Aby wpaść na kreatywny pomysł, trzeba oczywiście:
- dopasować mediaplan do oferty firmy;
- znać oczekiwania i potrzeby odbiorców;
- zrozumieć, że na stronę internetową będą przyciągać nie tylko typowe poradniki (opracowane głównie z zamysłem zareklamowania jakiegoś produktu i zachęcenia czytelnika do zakupu), ale też merytoryczne informacje, zaskakujące ciekawostki albo zabawne anegdoty, które poruszą emocje – kluczowy czynnik wpływający na decyzje zakupowe ludzi;
- poszerzyć horyzonty: przeczytać książkę, artykuł w czasopiśmie czy tekst naukowy, obejrzeć film dokumentalny albo wywiad, zaobserwować trendy oraz zjawiska społeczne, kulturowe czy rynkowe – a następnie odnieść się do zgłębionych informacji.
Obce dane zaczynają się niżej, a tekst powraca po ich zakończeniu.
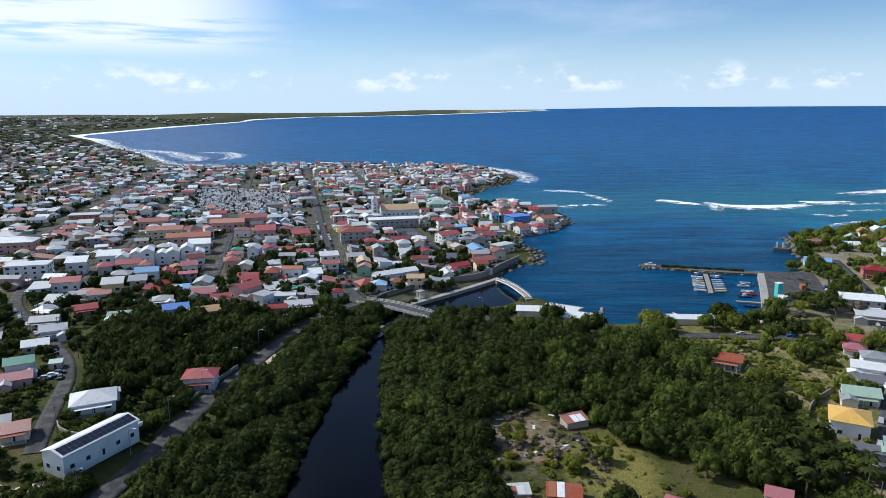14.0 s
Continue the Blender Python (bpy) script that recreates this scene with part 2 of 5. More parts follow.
M["stone"] = worn("stone", (0.27, 0.24, 0.20), 0.95, dirt=0.6, scale=1.5)
M["rock"] = worn("wet_rock", (0.14, 0.12, 0.095), 0.9, dirt=0.6, scale=1.0)
M["sand"] = worn("sand", (0.50, 0.41, 0.28), 0.95, dirt=0.25)
M["metal"] = worn("galvanised_metal", (0.42, 0.43, 0.44), 0.45, 0.7, dirt=0.3)
M["rust"] = worn("rusty_sheet", (0.33, 0.12, 0.06), 0.8, dirt=0.6, scale=2)
M["plank"] = worn("weathered_plank", (0.30, 0.27, 0.23), 0.85, dirt=0.5)
M["tyre"] = worn("rubber", (0.02, 0.02, 0.02), 0.8)
M["frame"] = worn("white_frame", (0.72, 0.72, 0.70), 0.6)
k = Mat("window_glass", 0.12, 0, 0.5)
k.color((0.03, 0.04, 0.05))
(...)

Istnieje duże prawdopodobieństwo, że dzięki temu wpadniemy na temat, którego nikt dotąd nie opisał – a to będzie pierwszy krok w kierunku twórczego powiewu marketingowej świeżości.
Co potem? Można napisać artykuł gruntownie wyjaśniający jakieś zagadnienie, obalający powszechne mity, porównujący różne zjawiska i hipotezy, przedstawiający czyjeś dokonania bądź historię i rozwój jakiejś rzeczy albo jej wizję w przyszłości. Można bazować na wydarzeniach lokalnych bądź globalnych. Można też skupić się na okazjach z kalendarza (i nie mówię tu tylko o świętach albo Dniu Matki – kalendarz obfituje w takie cuda, jak Dzień Dzikiej Przyrody albo Międzynarodowy Dzień Pizzy, a to daje ciekawe pomysły na artykuły wpisane w kontekst ofertowy marki). Wystarczy porozmawiać ze znajomym Januszem, któremu szwankuje ostatnio jego ukochany VW Passat TDI 2.0, by wpaść na koncepcję serii tekstów o modernizowaniu zabytkowych pojazdów. I tak dalej.
Słowem: warto szukać inspiracji dalej niż tylko na własnym podwórku. Może to zrodzić genialną myśl na chwytliwy temat i odkrywczy styl pisarski, które przyciągną odbiorców o wiele lepiej niż kolejny, wyładowany słowami kluczowymi przewodnik po ofercie firmy.